Part 3: Leading the Change for Resilient IT Governance
Reinventing IT governance is an act of leadership.
In an AI-first world, the stakes reach the boardroom. A single failure can erase value and trust in a day. The organizations that thrive treat governance as a strategic capability. It protects the value you have today while clearing a safer path to tomorrow.
This change starts with tone. When a CEO speaks about resilience as a company value, teams hear permission to explore with care. Experimentation is welcome. Recklessness is not. People understand the guardrails and why they exist. Governance shifts from a checklist to shared responsibility.
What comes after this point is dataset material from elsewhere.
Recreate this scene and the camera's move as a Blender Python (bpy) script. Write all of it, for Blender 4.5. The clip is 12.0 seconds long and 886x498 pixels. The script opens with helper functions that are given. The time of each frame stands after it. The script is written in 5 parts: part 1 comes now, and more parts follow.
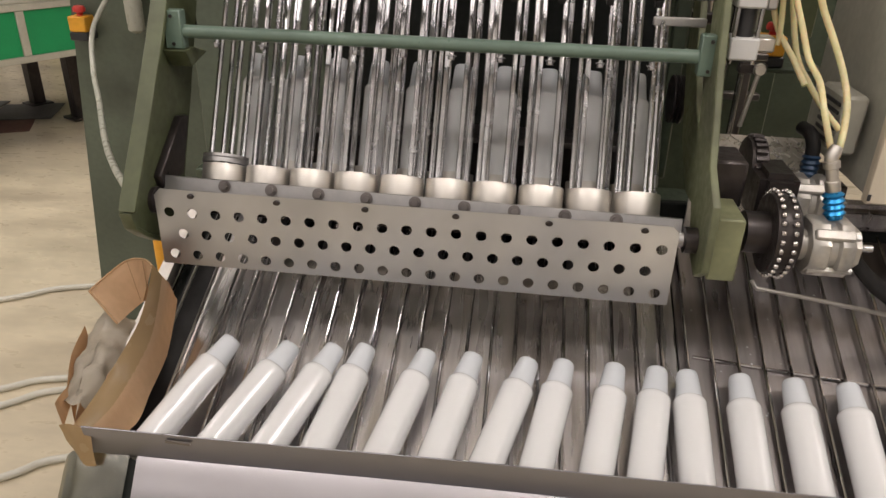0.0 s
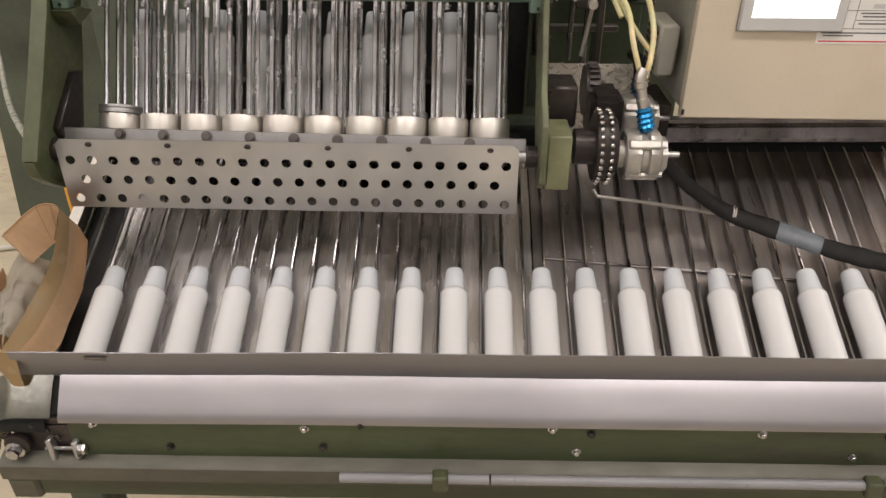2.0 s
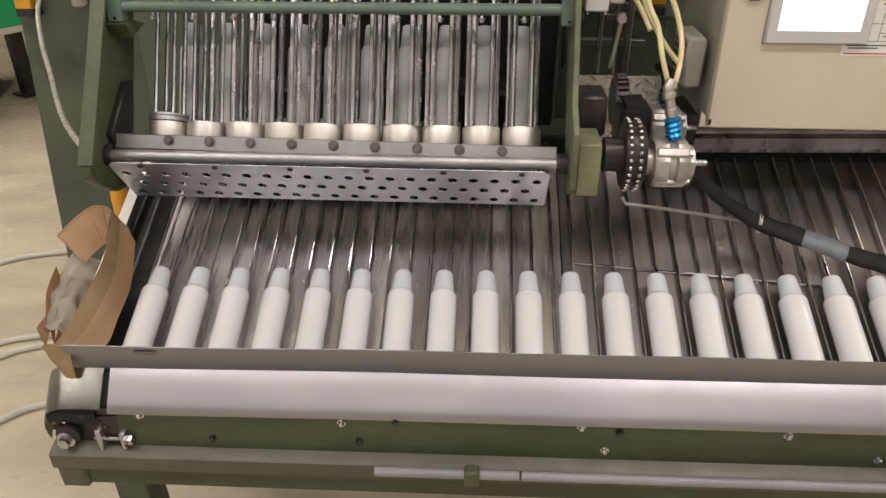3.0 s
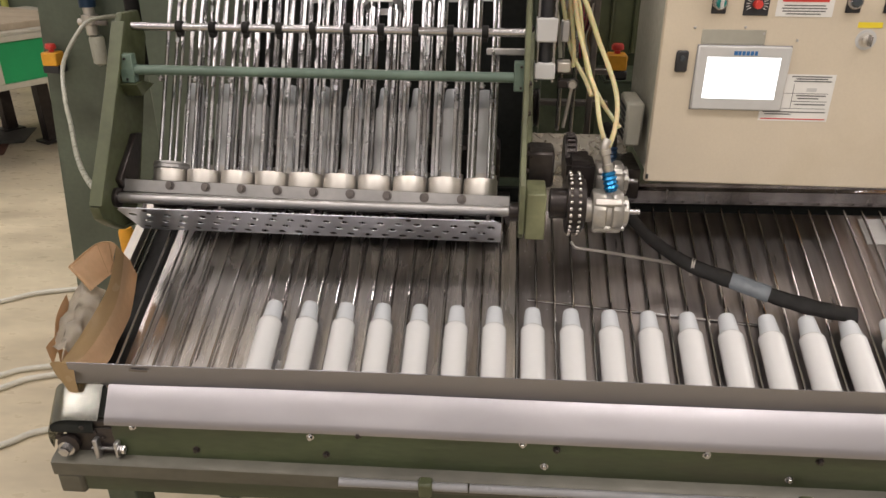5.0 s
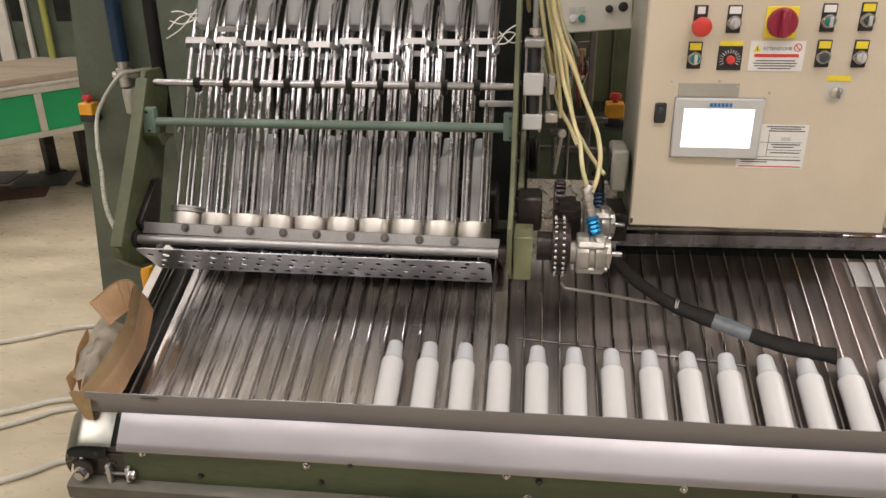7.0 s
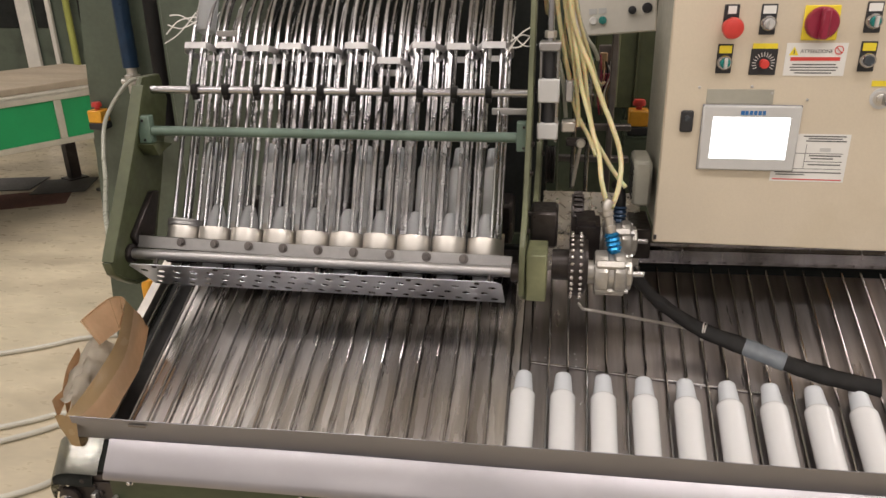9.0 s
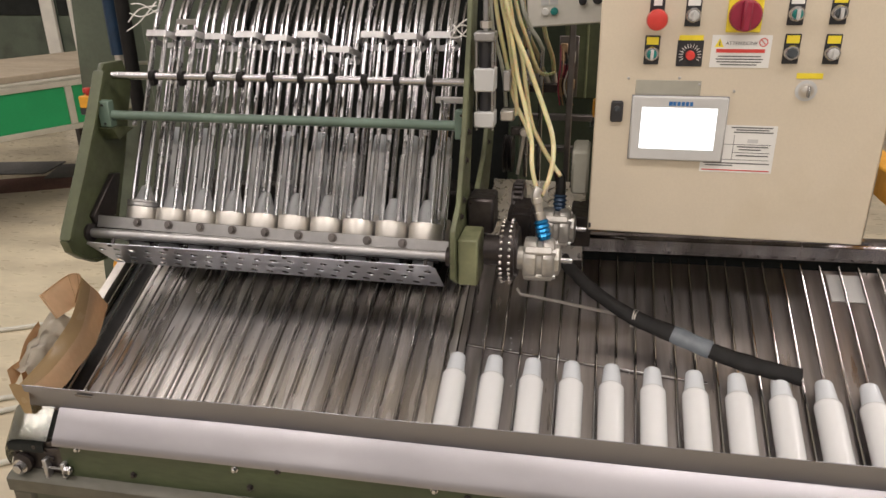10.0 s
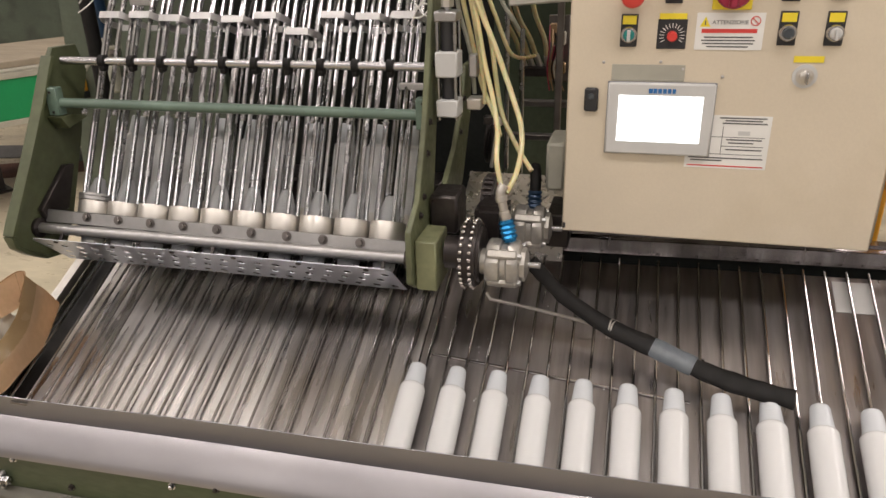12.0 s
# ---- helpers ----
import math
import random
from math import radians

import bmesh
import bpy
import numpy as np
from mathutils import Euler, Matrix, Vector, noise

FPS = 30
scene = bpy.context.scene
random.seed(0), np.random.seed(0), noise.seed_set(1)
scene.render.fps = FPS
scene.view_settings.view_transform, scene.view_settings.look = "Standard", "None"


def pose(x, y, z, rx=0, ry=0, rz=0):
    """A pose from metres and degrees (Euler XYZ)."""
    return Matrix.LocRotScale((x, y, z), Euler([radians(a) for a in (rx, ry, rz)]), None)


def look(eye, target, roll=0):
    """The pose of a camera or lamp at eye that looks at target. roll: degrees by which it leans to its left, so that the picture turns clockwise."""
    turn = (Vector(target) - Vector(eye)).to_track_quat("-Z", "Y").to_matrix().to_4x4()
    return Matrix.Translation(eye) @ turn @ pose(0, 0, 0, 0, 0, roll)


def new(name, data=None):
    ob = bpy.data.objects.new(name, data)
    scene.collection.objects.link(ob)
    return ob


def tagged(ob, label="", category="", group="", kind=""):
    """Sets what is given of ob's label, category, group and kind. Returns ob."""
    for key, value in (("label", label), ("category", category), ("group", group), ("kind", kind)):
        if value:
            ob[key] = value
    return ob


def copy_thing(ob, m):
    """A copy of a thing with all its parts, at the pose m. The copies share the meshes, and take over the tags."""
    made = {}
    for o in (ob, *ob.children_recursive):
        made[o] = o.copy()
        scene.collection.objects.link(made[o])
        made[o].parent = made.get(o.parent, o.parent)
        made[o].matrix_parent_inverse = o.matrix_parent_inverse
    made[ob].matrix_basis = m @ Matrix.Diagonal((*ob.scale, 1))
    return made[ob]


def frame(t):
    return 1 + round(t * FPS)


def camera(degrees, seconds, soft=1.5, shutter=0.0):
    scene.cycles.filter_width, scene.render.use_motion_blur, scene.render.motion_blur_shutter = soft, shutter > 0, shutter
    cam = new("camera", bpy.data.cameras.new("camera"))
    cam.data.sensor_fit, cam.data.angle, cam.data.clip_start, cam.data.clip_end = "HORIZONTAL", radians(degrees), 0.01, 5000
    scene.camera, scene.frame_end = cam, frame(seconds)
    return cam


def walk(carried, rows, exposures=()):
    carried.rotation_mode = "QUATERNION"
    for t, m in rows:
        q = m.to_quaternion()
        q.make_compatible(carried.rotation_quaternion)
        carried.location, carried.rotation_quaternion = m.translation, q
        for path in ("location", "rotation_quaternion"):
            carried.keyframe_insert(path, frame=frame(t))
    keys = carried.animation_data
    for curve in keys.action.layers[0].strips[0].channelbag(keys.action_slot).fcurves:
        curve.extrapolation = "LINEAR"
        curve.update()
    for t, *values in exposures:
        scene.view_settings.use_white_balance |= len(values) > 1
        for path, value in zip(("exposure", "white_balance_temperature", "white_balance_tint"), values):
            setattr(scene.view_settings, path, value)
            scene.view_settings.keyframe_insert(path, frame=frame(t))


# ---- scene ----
cam = camera(62.8, 12.0)
PATH = [
    (0, (0.183, -0.8, 1.598), (-0.029, 0.983, 0.717), 1.6),
    (0.5, (0.167, -0.822, 1.606), (0.036, 0.929, 0.648), 0.1),
    (1, (0.15, -0.861, 1.619), (0.066, 0.879, 0.636), 0.0),
    (1.5, (0.271, -0.923, 1.63), (0.19, 0.811, 0.636), -0.1),
    (2, (0.333, -0.973, 1.646), (0.273, 0.752, 0.636), 0.1),
    (2.5, (0.288, -0.987, 1.65), (0.204, 0.743, 0.649), -0.1),
    (4.3, (0.416, -1.159, 1.674), (0.246, 0.624, 0.783), -0.3),
    (4.5, (0.395, -1.16, 1.688), (0.235, 0.627, 0.803), -0.1),
    (5, (0.429, -1.196, 1.713), (0.274, 0.607, 0.861), 0.2),
    (5.5, (0.516, -1.259, 1.728), (0.347, 0.559, 0.912), 0.3),
    (6, (0.512, -1.274, 1.748), (0.316, 0.556, 0.964), 0.0),
    (6.5, (0.514, -1.277, 1.756), (0.281, 0.557, 0.993), -0.5),
    (8.3, (0.579, -1.231, 1.737), (0.311, 0.61, 1.004), -0.7),
    (8.5, (0.579, -1.214, 1.739), (0.284, 0.624, 1.008), -1.3),
    (9, (0.552, -1.155, 1.736), (0.234, 0.678, 1.0), -1.1),
    (9.5, (0.662, -1.164, 1.736), (0.309, 0.659, 0.992), -0.9),
    (10, (0.759, -1.167, 1.736), (0.371, 0.643, 0.979), -0.9),
    (10.5, (0.752, -1.099, 1.715), (0.339, 0.701, 0.947), -1.2),
    (11, (0.719, -1.022, 1.707), (0.285, 0.768, 0.927), -1.6),
    (11.5, (0.77, -0.993, 1.711), (0.335, 0.79, 0.916), -1.4),
    (12, (0.882, -0.989, 1.718), (0.405, 0.78, 0.916), -1.6),
]
walk(cam, [(t, look(eye, target, roll)) for t, eye, target, roll in PATH])

# ---- light: a factory hall with strip lamps under its ceiling ----
world = bpy.data.worlds.new("hall_air")
scene.world = world
world.use_nodes = True
world.node_tree.nodes["Background"].inputs[0].default_value = (0.9, 0.85, 0.78, 1)
world.node_tree.nodes["Background"].inputs[1].default_value = 0.12
scene.view_settings.exposure = 0.05


def hall_lamp(x, y, z, lx, ly, watts, colour=(1.0, 0.92, 0.885)):
    data = bpy.data.lights.new("strip_light", "AREA")
    data.shape, data.size, data.size_y, data.energy, data.color = "RECTANGLE", lx, ly, watts, colour
    ob = new("strip_light", data)
    ob.matrix_basis = pose(x, y, z)
    return ob


LAMPS = [(x, y, 4.3, 2.6, 0.45, 62 if (x, y) == (1.7, -1.0) else 26 if y < 0 and x > 5 else 44 if y < 0 else (84 if x < -3 else 44) if x < 0 and y > 2 else 22 if x > 5 else 36) for y in (-4.2, -1.0, 2.6) for x in (-5.1, -1.7, 1.7, 5.1)]
LAMPS += [(-2.25, 0.8, 4.1, 0.22, 2.6, 5), (4.3, 1.1, 4.1, 0.34, 4.2, 62)]
for lamp_row in LAMPS:
    hall_lamp(*lamp_row)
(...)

Boards are leaning in. Directors expect evidence that critical systems, vendors, and AI use are under control. They want insight they can grasp in minutes. They want to see trend, trajectory, and action. The best technology leaders respond with concise, data-driven stories. They show what is healthy. They show what is drifting. They show what will be fixed and when. Security, data, legal, and product join that conversation together so answers line up.
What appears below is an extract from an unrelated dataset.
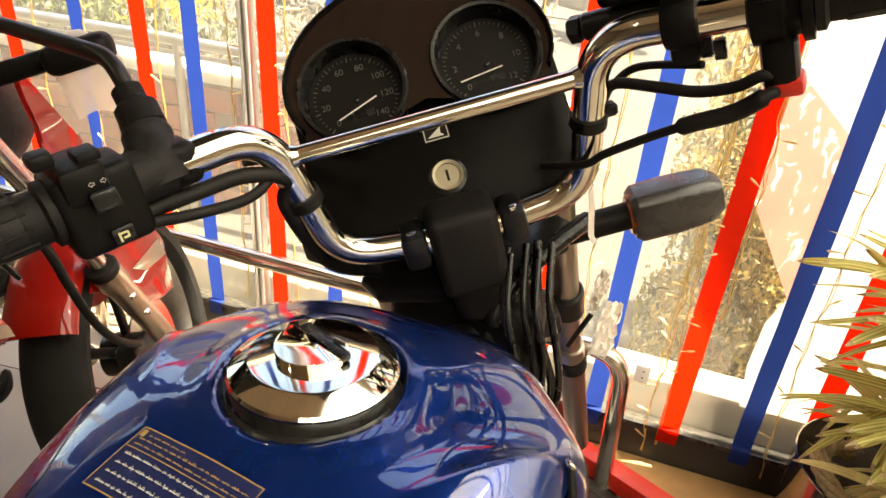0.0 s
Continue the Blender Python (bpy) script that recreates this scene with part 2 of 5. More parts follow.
GLASS.node_tree.links.new(gb.outputs[0], gp.inputs["Normal"])
# a thin uneven veil of dust on the panes
gd, gm, gr = GLASS.node_tree.nodes.new("ShaderNodeBsdfTranslucent"), GLASS.node_tree.nodes.new("ShaderNodeMixShader"), GLASS.node_tree.nodes.new("ShaderNodeMapRange")
gd.inputs["Color"].default_value = (0.78, 0.7, 0.56, 1)
gs = GLASS.node_tree.nodes.new("ShaderNodeTexNoise")
gs.inputs["Scale"].default_value, gs.inputs["Detail"].default_value, gs.inputs["Distortion"].default_value = 3.0, 5, 1.5
gr.inputs["From Min"].default_value, gr.inputs["From Max"].default_value = 0.3, 0.7
gr.inputs["To Min"].default_value, gr.inputs["To Max"].default_value = 0.03, 0.11
GLASS.node_tree.links.new(gs.outputs["Fac"], gr.inputs["Value"])
GLASS.node_tree.links.new(gr.outputs[0], gm.inputs[0])
GLASS.node_tree.links.new(gp.outputs[0], gm.inputs[1])
GLASS.node_tree.links.new(gd.outputs[0], gm.inputs[2])
GLASS.node_tree.links.new(gm.outputs[0], GLASS.node_tree.nodes["Material Output"].inputs["Surface"])


# ---- mesh helpers ----
def obj(name, bm, material, parent=None, label="", m=None, sharp=38):
    me = bpy.data.meshes.new(name)
    bm.to_mesh(me)
    bm.free()
    for p in me.polygons:
        p.use_smooth = True
    me.set_sharp_from_angle(angle=radians(sharp))
    for k in (material if isinstance(material, (list, tuple)) else [material]):
        me.materials.append(k)
    ob = new(name, me)
    if parent is not None:
        ob.parent = parent
    if m is not None:
        ob.matrix_basis = m
    if label:
        ob["label"] = label
    return ob


def part(name, bm, material, parent, label="", m=None, sharp=38):
    return obj(name, bm, material, parent, label, m, sharp)


def again(src, m, parent=None):
    """Another object on the same mesh."""
    ob = new(src.name.split(".")[0], src.data)
    ob.parent = parent if parent is not None else src.parent
    ob.matrix_basis = m
    if "label" in src:
        ob["label"] = src["label"]
    return ob


def empty(name, m, label, category, group="", kind=""):
    ob = new(name)
    ob.empty_display_size = 0.05
    ob.matrix_basis = m
    return tagged(ob, label, category, group, kind)


def box(sx, sy, sz, at=(0, 0, 0), bevel=0.0, seg=2, m=None, bm=None):
    own = bm is None
    bm = bm or bmesh.new()
    t = (m or Matrix()) @ Matrix.Translation(at) @ Matrix.Diagonal((sx, sy, sz, 1))
    vs = bmesh.ops.create_cube(bm, size=1, matrix=t)["verts"]
    if bevel:
        es = list({e for v in vs for e in v.link_edges})
        bmesh.ops.bevel(bm, geom=es, offset=bevel, segments=seg, affect="EDGES", profile=0.5)
    return bm


def lathe(profile, seg=32, m=None, bm=None, cap=True):
    """Revolves (radius, height) pairs round z."""
    bm = bm or bmesh.new()
    m = m or Matrix()
    rings = []
    for r, h in profile:
        if r < 1e-6:
            rings.append([bm.verts.new(m @ Vector((0, 0, h)))])
        else:
            rings.append([bm.verts.new(m @ Vector((r * math.cos(a), r * math.sin(a), h))) for a in (2 * math.pi * k / seg for k in range(seg))])
    for a, b in zip(rings, rings[1:]):
        for k in range(seg):
            j = (k + 1) % seg
            q = [a[k % len(a)], a[j % len(a)], b[j % len(b)], b[k % len(b)]]
            q = list(dict.fromkeys(q))
            if len(q) > 2:
                bm.faces.new(q)
    if cap:
        for ring, flip in ((rings[0], True), (rings[-1], False)):
            if len(ring) > 2:
                bm.faces.new(ring[::-1] if flip else ring)
    bmesh.ops.recalc_face_normals(bm, faces=bm.faces)
    return bm


def along(a, b):
    """A frame at a whose z runs to b; also the length."""
    a, b = Vector(a), Vector(b)
    d = b - a
    return Matrix.Translation(a) @ d.to_track_quat("Z", "Y").to_matrix().to_4x4(), d.length


def rod(a, b, r, seg=20, bm=None, bevel=0.0):
    m, n = along(a, b)
    e = bevel or min(r * 0.15, n * 0.1)
    return lathe([(r - e, 0), (r, e), (r, n - e), (r - e, n)], seg, m, bm)


def smooth(points, steps=8):
    """A Catmull-Rom curve through the points."""
    p = [Vector(q) for q in points]
    p = [p[0] * 2 - p[1]] + p + [p[-1] * 2 - p[-2]]
    out = []
    for i in range(1, len(p) - 2):
        a, b, c, d = p[i - 1:i + 3]
        for k in range(steps):
            t = k / steps
            out.append(0.5 * (2 * b + (c - a) * t + (2 * a - 5 * b + 4 * c - d) * t * t + (3 * b - a - 3 * c + d) * t ** 3))
    return out + [p[-2]]


def fillet(points, radius, n=8):
    """A polyline whose corners are rounded."""
    p = [Vector(q) for q in points]
    out = [p[0]]
    for a, b, c in zip(p, p[1:], p[2:]):
        u, v = (a - b), (c - b)
        lim = 0.48 * min(u.length, v.length)
        u.normalize(), v.normalize()
        half = math.acos(max(-1, min(1, u.dot(v)))) / 2
        d = min(lim, radius / math.tan(half)) if half < 1.55 else 0.0
        s, e = b + u * d, b + v * d
        for k in range(n + 1):
            t = k / n
            out.append((1 - t) ** 2 * s + 2 * t * (1 - t) * b + t * t * e)
    return out + [p[-1]]


def tube(points, radius, seg=14, bm=None, cap=True):
    """Sweeps a circle along points; radius may be a list."""
    bm = bm or bmesh.new()
    p = [Vector(q) for q in points]
    r = radius if isinstance(radius, (list, tuple)) else [radius] * len(p)
    t0 = (p[1] - p[0]).normalized()
    nrm = t0.orthogonal().normalized()
    rings = []
    for i, q in enumerate(p):
        t = ((p[min(i + 1, len(p) - 1)] - p[max(i - 1, 0)])).normalized()
        nrm = (nrm - t * nrm.dot(t)).normalized()
        b = t.cross(nrm)
        rings.append([bm.verts.new(q + r[i] * (math.cos(a) * nrm + math.sin(a) * b)) for a in (2 * math.pi * k / seg for k in range(seg))])
    for a, b in zip(rings, rings[1:]):
        for k in range(seg):
            j = (k + 1) % seg
            bm.faces.new((a[k], a[j], b[j], b[k]))
    if cap:
        bm.faces.new(rings[0][::-1]), bm.faces.new(rings[-1])
    return bm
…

Accountability is changing as well. This is why senior executives now have resilience outcomes in their goals. When careers and compensation depend on risk posture and recovery strength, investment follows. Tools get funded. People get trained. Processes get simpler. The organization moves with purpose.
What is in practice?
I see the difference in the field. One global firm suffered a crippling ransomware event. They had purchased all the usual tools. The root cause was not technology. Third-party reviews had gone quiet. A small integration that no one watched became the open door. Concerns were raised, but decisions moved slowly, and the moment passed. The breach was a governance failure, not a skills gap.
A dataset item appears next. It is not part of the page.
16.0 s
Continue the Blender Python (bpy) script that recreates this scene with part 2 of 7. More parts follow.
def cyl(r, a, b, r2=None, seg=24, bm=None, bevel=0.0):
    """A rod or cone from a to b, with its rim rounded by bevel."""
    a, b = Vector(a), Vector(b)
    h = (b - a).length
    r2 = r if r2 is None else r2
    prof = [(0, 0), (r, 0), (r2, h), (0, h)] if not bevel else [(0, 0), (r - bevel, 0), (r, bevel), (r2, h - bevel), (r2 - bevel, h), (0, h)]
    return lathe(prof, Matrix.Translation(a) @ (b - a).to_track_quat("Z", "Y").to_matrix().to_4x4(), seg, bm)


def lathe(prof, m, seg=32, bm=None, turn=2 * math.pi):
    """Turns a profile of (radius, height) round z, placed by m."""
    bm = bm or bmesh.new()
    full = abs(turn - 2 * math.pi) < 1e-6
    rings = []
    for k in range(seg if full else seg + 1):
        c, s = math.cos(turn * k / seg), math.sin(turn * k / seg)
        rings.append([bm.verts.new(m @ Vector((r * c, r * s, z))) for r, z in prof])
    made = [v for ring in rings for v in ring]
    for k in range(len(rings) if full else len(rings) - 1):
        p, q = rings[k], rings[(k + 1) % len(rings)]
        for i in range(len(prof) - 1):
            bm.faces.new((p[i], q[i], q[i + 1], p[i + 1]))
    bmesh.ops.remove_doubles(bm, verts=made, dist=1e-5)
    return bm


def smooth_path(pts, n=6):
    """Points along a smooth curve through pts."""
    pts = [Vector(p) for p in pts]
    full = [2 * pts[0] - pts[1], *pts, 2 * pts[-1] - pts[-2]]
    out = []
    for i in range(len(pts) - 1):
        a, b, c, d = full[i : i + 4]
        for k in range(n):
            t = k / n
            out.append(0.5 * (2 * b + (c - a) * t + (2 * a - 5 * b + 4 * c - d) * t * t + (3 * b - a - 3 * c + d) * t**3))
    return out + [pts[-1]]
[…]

Another company chose a living approach. They built a governance layer around their systems. Models in production are monitored. Drift and bias appear in a simple dashboard. Unapproved tools raise a gentle flag. Teams bring them into the light and get help. The board sees a regular view of AI exposure and treatment. Launches move faster because confidence is high. This did not arrive as one big program. It started small and improved every month.
The lesson is clear. Governance works when it breathes. It senses, learns, and responds. It helps teams move. It steps in when the path turns risky. When people experience that kind of support, they stop viewing governance as bureaucracy. They see a partner.
Here is how leaders make it real:
- Set resilience as a value. Encourage responsible experimentation. Make the guardrails non-negotiable.
- Ask for clear, short updates with evidence. Prefer signals over slides.
- Put resilience outcomes on executive scorecards. Tie goals to posture and recovery.
- Bring security, data, legal, product, and operations to one table. Use one language.
From these choices, momentum builds. To speed it up, focus on five practical moves that fit any organization:
- Unify the silos. Create a cross-functional council across cyber, IT risk, compliance, data, and business continuity. Give it a shared backlog and a regular cadence.
- Replace static reports with a few live signals. Examples: time to remediate high-risk findings. Patch levels on critical assets. Privileged access drift. Vendor posture and exceptions. Inventory of AI models and their status.
- Simplify rules and trade weight for clarity. Publish short principles and checklists people can follow without a second meeting. Make updates easy so rules keep pace with reality.
- Show leadership clean visuals and trends. If something is improving, say so. If something is stuck, say that too and state the plan.
- Build resilience from the start. Treat it like design. Ask the hard questions at kickoff and capture the answers on one page.
A simple one-page risk canvas helps teams start strong:
- Worst credible failure.
- Early warning signs.
- Built-in controls and fail-safes.
- Ownership and runbook.
- Rollback and recovery path.
A small live dashboard keeps leaders and teams aligned:
- High-risk findings and time to close.
- Patching status on crown-jewel systems.
- Privileged access changes and anomalies.
- Top vendor risks and mitigation steps.
- AI model inventory, drift, and bias status.
- Phishing resilience trend and lessons closed.
You do not need a grand transformation on day one. Two visible wins in the next month change the mood and the pace:
- Stand up a cross-functional council with a regular decision window.
- Publish a minimal resilience dashboard using data you already have.
- Pilot “resilience by design” on one in-flight product.
People will feel the difference quickly.
Engineers will notice fewer hurdles and clearer expectations. Product teams will ship with higher confidence. Executives will sleep better because they can see the pulse of risk.
Governance used to feel like a seatbelt that slowed the ride. Today, it is closer to navigation. It shows the road ahead. It warns about the weather. It suggests a safer route so you arrive faster. Leaders who treat governance as a living capability will move with confidence, while others hesitate.
The choice sits with every leadership team. Steer this shift and earn the right to innovate at speed. Or watch competitors pass while policy debates fill the calendar. Freedom and control can reinforce each other when the design is right. That is the promise of resilient governance in the AI-first era. The time to build it is now.